Samsung dominated the high-end smartphone category in India in 2015 with a market share of 44 per cent, followed by Apple with 27.3 per cent, even as new entrants such as OnePlus created a wedge in the market with a 6 per cent share.
According to Cyber Media Research Sony, HTC and LG have lost share in the premium phone market above Rs 20,000 – incumbents enjoyed higher brand loyalty.
Premium market made up 7 per cent of the total smartphone market in 2015. About 52 per cent of this segment belonged to phones at Rs 30,000 and above, while the rest were in the Rs 20,000 – Rs 30,000 price bracket.

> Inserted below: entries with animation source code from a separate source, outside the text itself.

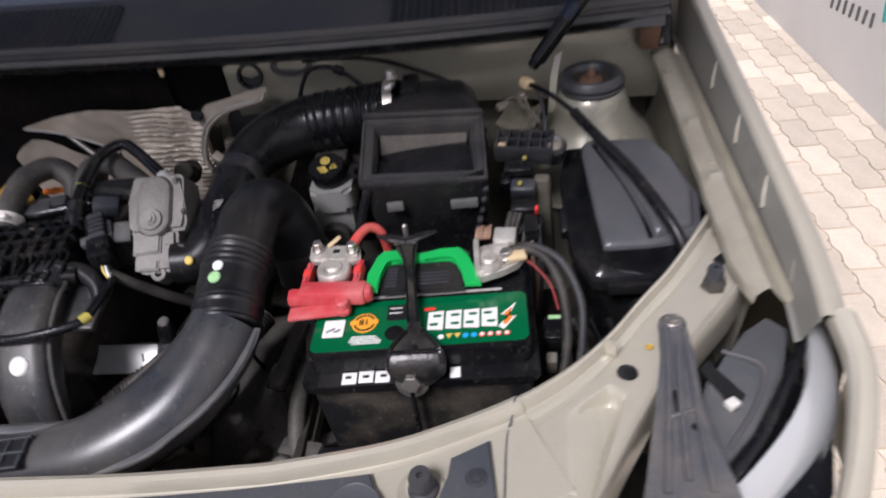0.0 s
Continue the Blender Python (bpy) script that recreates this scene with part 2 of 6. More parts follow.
def glass_material():
    m = bpy.data.materials.new("tinted_windscreen")
    m.use_nodes = True
    b = m.node_tree.nodes["Principled BSDF"]
    b.inputs["Base Color"].default_value = (0.02, 0.03, 0.03, 1)
    b.inputs["Roughness"].default_value = 0.03
    b.inputs["Transmission Weight"].default_value = 0.5
    b.inputs["IOR"].default_value = 1.7
    b.inputs["Coat Weight"].default_value = 1.0
    b.inputs["Coat IOR"].default_value = 2.5
    b.inputs["Coat Roughness"].default_value = 0.03
    return m


M["glass"] = glass_material()
M["glass_clear"] = M["glass"].copy()
M["glass_clear"].name = "clear_lens"
M["glass_clear"].node_tree.nodes["Principled BSDF"].inputs["Base Color"].default_value = (0.8, 0.82, 0.82, 1)

# ---- shape helpers ----
def part(name, bm, material, parent=None, label="", smooth=True):
    """Link a bmesh as one mesh object, under a thing or a part."""
    bmesh.ops.recalc_face_normals(bm, faces=bm.faces)
    me = bpy.data.meshes.new(name)
    bm.to_mesh(me)
    bm.free()
    me.materials.append(M[material] if isinstance(material, str) else material)
    if smooth:
        for p in me.polygons:
            p.use_smooth = True
        me.set_sharp_from_angle(angle=radians(38))
    ob = new(name, me)
    if parent:
        ob.parent = parent
        ob.matrix_parent_inverse = parent.matrix_world.inverted()
    if label:
        ob["label"] = label
    return ob


def thing(name, at, label, category, group="", kind=""):
    ob = new(name)
    ob.empty_display_size = 0.02
    ob.location = at
    bpy.context.view_layer.update()
    return tagged(ob, label, category, group, kind)


def box(size, m=None, bevel=0.003, bm=None, segs=2, taper=(1, 1)):
    """A bevelled box about the origin of m; taper shrinks its bottom."""
    b = bmesh.new()
    bmesh.ops.create_cube(b, size=1)
    for v in b.verts:
        k = taper if v.co.z < 0 else (1, 1)
        v.co = Vector((v.co.x * size[0] * k[0], v.co.y * size[1] * k[1], v.co.z * size[2]))
    if bevel:
        bmesh.ops.bevel(b, geom=b.edges[:], offset=min(bevel, min(size) * 0.45), segments=segs, affect="EDGES", profile=0.5)
    return merge(bm, b, m)


def merge(bm, b, m=None):
    if m is not None:
        b.transform(m if isinstance(m, Matrix) else Matrix.Translation(m))
    if bm is None:
        return b
    me = bpy.data.meshes.new("tmp")
    b.to_mesh(me)
    b.free()
    bm.from_mesh(me)
    bpy.data.meshes.remove(me)
    return bm


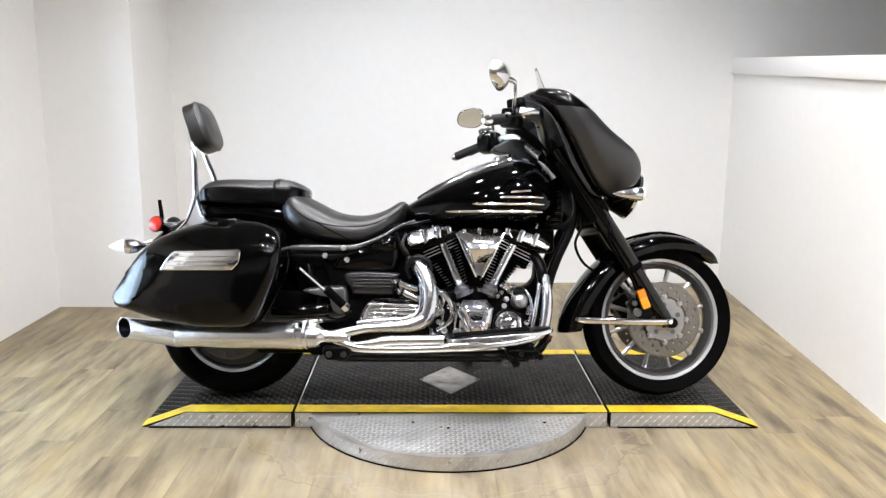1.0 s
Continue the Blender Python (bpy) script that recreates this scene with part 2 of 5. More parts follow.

In the Rs 30,000-plus price category, Samsung led the market with 46.1per cent, Apple followed up close with 43.8 per cent share, with Sony, HTC and Lenovo in the next three positions in that order, last year.
This year, the premium phone market is expected to see incremental share gain.
CMR expects young brands such as Gionee, Huawei, Vivo and Lenovo to make some good inroads, while Samsung and Apple will continue to lead the way in this segment.
According to the report, of a total of 163 smartphone brands, only 19 brands shipped smartphones in the high-end price band (20,000 or above price point) in 2015, indicating high entry barriers and the brand loyalty enjoyed by incumbent brands in the segment. In the sub-Rs 20,000 level, 46 brands shipped smartphones and 153 brands shipped handsets in the less than Rs 10,000 price band.
CMR added that Chinese player OnePlus will stand out of all these emerging brands and may enter the top three brands in the price segment, primarily pushed by its attractively priced OnePlus 3 and its online-only business model.
CMR also expects approximately 70 per cent of users to upgrade to a higher end smartphone rather than replace in the same price segment. The upgrade is in terms of functionality, feature set and of course the price. From the new features, virtual reality will be high on the agenda of several high-end smartphone brands.